## TASK
Identify each line below containing the string "with" and copy it.

══ PROVIDED MATERIAL

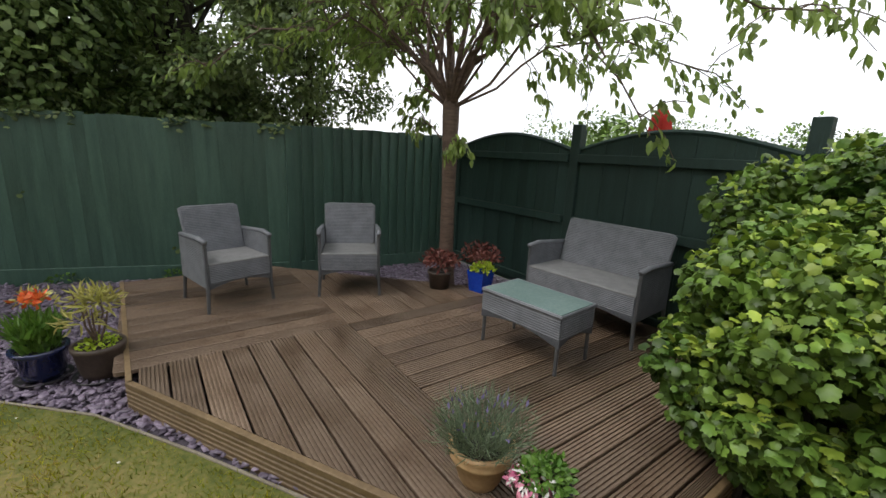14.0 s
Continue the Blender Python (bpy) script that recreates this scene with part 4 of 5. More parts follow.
# dark pot with heather
p3 = pot("plant_pot", pose(2.40, 7.06, 0.0), [(0.12, 0.0), (0.15, 0.07), (0.16, 0.11)], M["dark_plastic"], "dark bowl with dark purple-leaved plant")
mound(p3, "foliage", "heather", 1500, (0, 0, 0.14), (0.205, 0.205, 0.12), 0.05, OVAL, 0.55, 0.75)
tuft(p3, "tip_foliage", "heather", 420, 0.12, 0.19, 0.15, 0.35, 0.045, OVAL, 0.7, 1.0)
mound(p3, "green_shoots", "feather_leaf", 130, (0, 0, 0.14), (0.2, 0.2, 0.12), 0.035, OVAL, 0.7, 0.7)
# lily pot and golden shrub pot on the slate
p4 = pot("plant_pot", pose(-0.80, 7.15, 0.0), [(0.10, 0.012), (0.115, 0.05), (0.14, 0.19), (0.15, 0.2), (0.15, 0.225)], M["navy_glaze"], "navy pot of orange-red lilies on the slate", saucer=0.15, scale=0.92)
tuft(p4, "leaves", "green_leaf", 620, 0.2, 0.09, 0.34, 0.35, 0.10, BLADE, 2.2)
mound(p4, "flowers", "red_petal", 60, (0.02, 0, 0.53), (0.085, 0.085, 0.05), 0.055, RHOMB, 0.2, label="orange-red lily flowers")
mound(p4, "buds", "yellow_leaf", 50, (-0.05, 0.02, 0.5), (0.13, 0.12, 0.08), 0.06, RHOMB, 0.3, 0.6)
p5 = pot("plant_pot", pose(-0.67, 7.43, 0.0), [(0.105, 0.012), (0.12, 0.06), (0.142, 0.2), (0.15, 0.21), (0.15, 0.24)], M["brown_pot"], "dark brown pot with a yellow-leaved spindly shrub", saucer=0.165, scale=0.9)
for k in range(5):
    bm = bmesh.new()
    a = k * 1.3
    branch(gr, bm, (0.01 * math.cos(a), 0.01 * math.sin(a), 0.2), (0.10 * math.cos(a), 0.10 * math.sin(a), 0.52 + 0.03 * k), 0.009, 0.004, 0, 5)
    part("stem", bm, M["bark"], p5)
for c, n in (((0, 0, 0.55), 60), ((0.08, 0.05, 0.52), 34), ((-0.09, 0.03, 0.5), 34), ((0.05, -0.08, 0.42), 20), ((-0.04, -0.05, 0.36), 16)):
    mound(p5, "yellow_leaves", "yellow_leaf", n, c, (0.10, 0.10, 0.05), 0.10, OVAL, 0.05, 0.3)
mound(p5, "low_leaves", "lime_leaf", 160, (0, 0, 0.22), (0.12, 0.12, 0.05), 0.035, OVAL, 0.3)
# lavender in a cream pot, fuchsia in a dark ribbed pot, on the deck
p6 = pot("plant_pot", pose(1.34, 8.74, DECK_Z), [(0.075, 0), (0.09, 0.03), (0.115, 0.12), (0.128, 0.125), (0.13, 0.14), (0.125, 0.145), (0.135, 0.165), (0.135, 0.18)], M["clay"], "cream terracotta pot of grey-green lavender on the decking")
tuft(p6, "foliage", "lavender", 2400, 0.15, 0.10, 0.19, 1.35, 0.075, BLADE, 0.5, 0.9)
tuft(p6, "flower_spikes", "lavender_flower", 45, 0.26, 0.15, 0.12, 0.7, 0.035, RHOMB, 0.6, 0.9, "dusky lavender flower spikes")
p7 = pot("plant_pot", pose(1.625, 8.78, DECK_Z), [(0.07, 0), (0.075, 0.03), (0.10, 0.14), (0.104, 0.145), (0.106, 0.185), (0.112, 0.19), (0.112, 0.205)], M["dark_plastic"], "dark ribbed plastic pot of pink fuchsia on the decking", scale=0.86)
mound(p7, "foliage", "green_leaf", 420, (0, 0, 0.23), (0.105, 0.105, 0.09), 0.036, OVAL, 0.3, droop=0.2)
mound(p7, "flowers", "pink_petal", 150, (-0.02, -0.05, 0.205), (0.105, 0.09, 0.055), 0.036, OVAL, 0.6, 0.9, 1.4, "hanging pink fuchsia flowers")
mound(p7, "pale_flowers", "white_petal", 60, (-0.02, -0.04, 0.22), (0.11, 0.10, 0.07), 0.03, OVAL, 0.7, 0.7, 1.2, "pale pink-white fuchsia buds")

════

## FINISHED TASK
Continue the Blender Python (bpy) script that recreates this scene with part 4 of 5. More parts follow.
# dark pot with heather
p3 = pot("plant_pot", pose(2.40, 7.06, 0.0), [(0.12, 0.0), (0.15, 0.07), (0.16, 0.11)], M["dark_plastic"], "dark bowl with dark purple-leaved plant")
p5 = pot("plant_pot", pose(-0.67, 7.43, 0.0), [(0.105, 0.012), (0.12, 0.06), (0.142, 0.2), (0.15, 0.21), (0.15, 0.24)], M["brown_pot"], "dark brown pot with a yellow-leaved spindly shrub", saucer=0.165, scale=0.9)